- [SOURCE EXCERPT]

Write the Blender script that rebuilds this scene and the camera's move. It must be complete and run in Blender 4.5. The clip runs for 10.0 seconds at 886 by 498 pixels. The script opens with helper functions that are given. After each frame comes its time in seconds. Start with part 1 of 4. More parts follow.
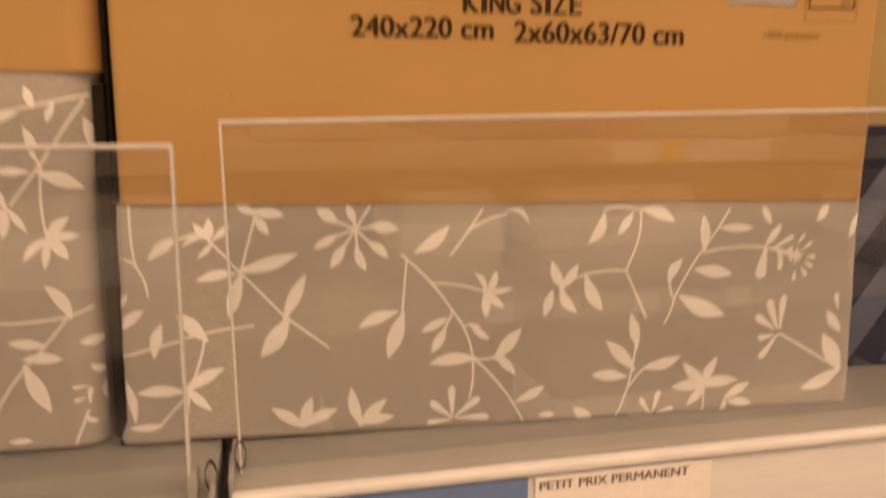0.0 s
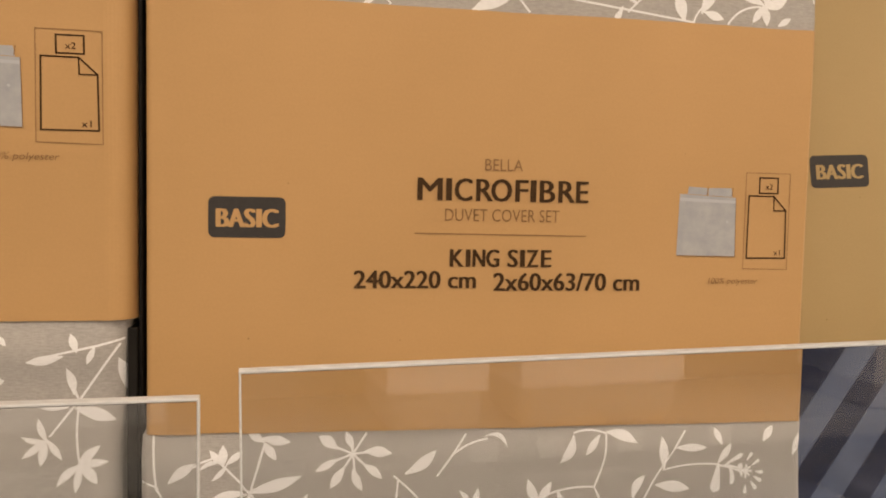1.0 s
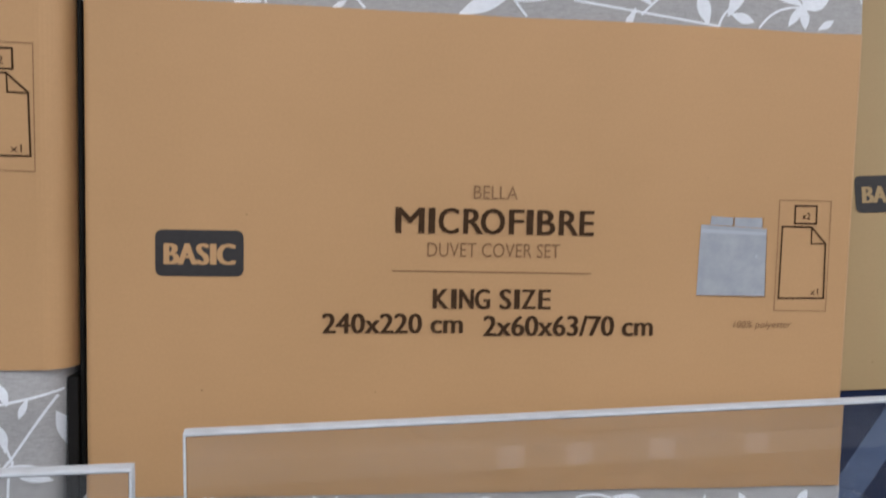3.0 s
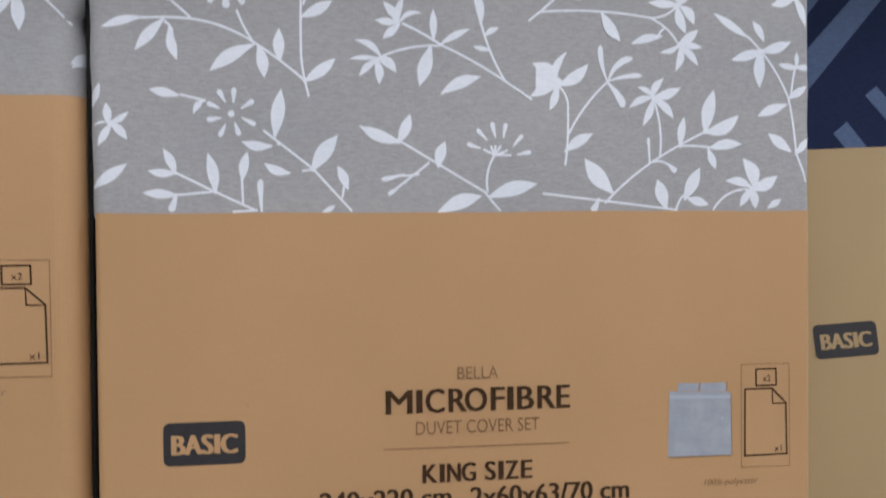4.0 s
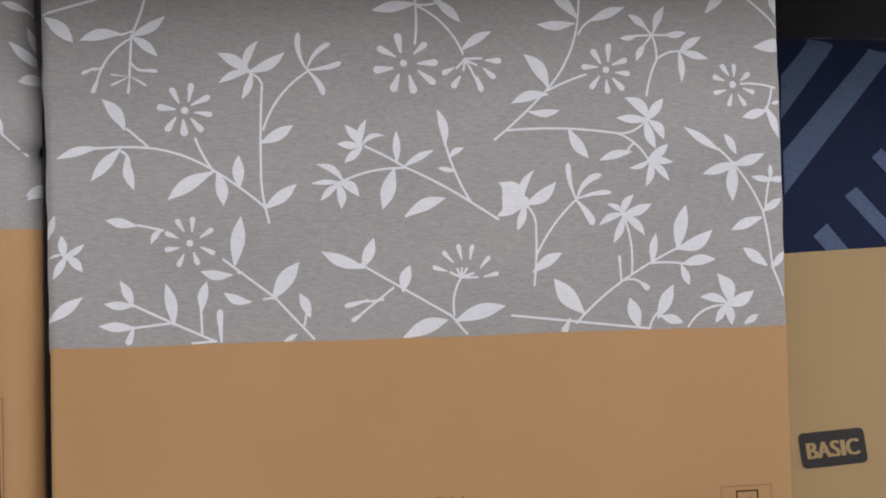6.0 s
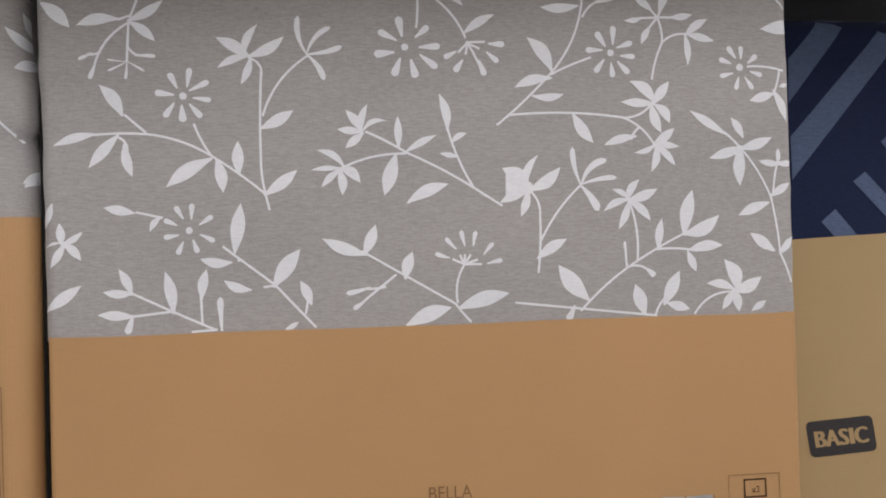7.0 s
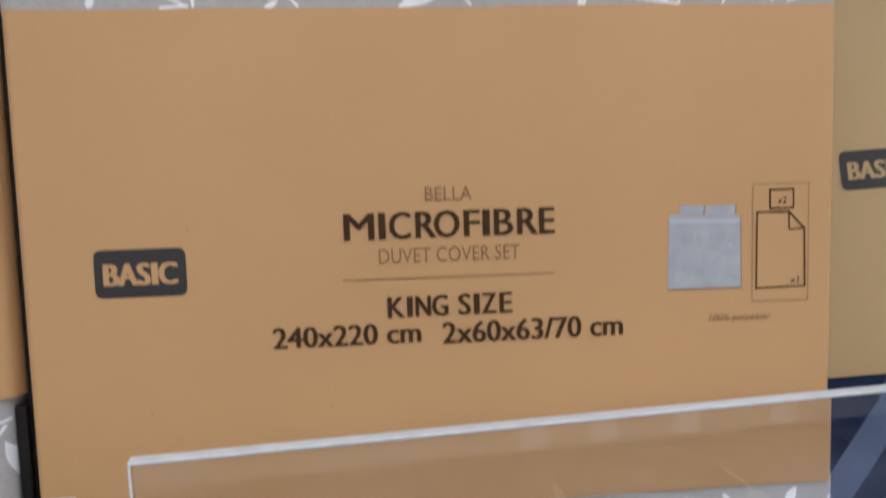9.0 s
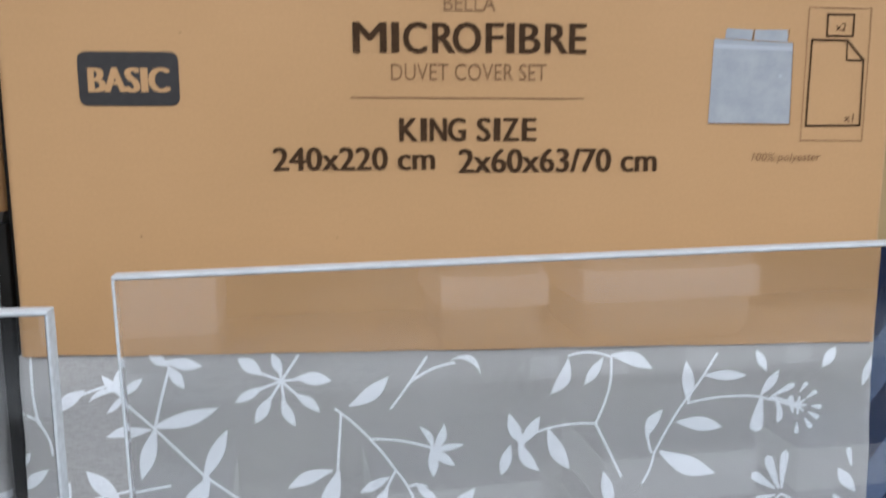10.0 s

- [WHAT TO WORK ON] Transcribe all the data word for word; the images stay out.

- [RESULT]
Write the Blender script that rebuilds this scene and the camera's move. It must be complete and run in Blender 4.5. The clip runs for 10.0 seconds at 886 by 498 pixels. The script opens with helper functions that are given. After each frame comes its time in seconds. Start with part 1 of 4. More parts follow.
0.0 s
1.0 s
3.0 s
4.0 s
6.0 s
7.0 s
9.0 s
10.0 s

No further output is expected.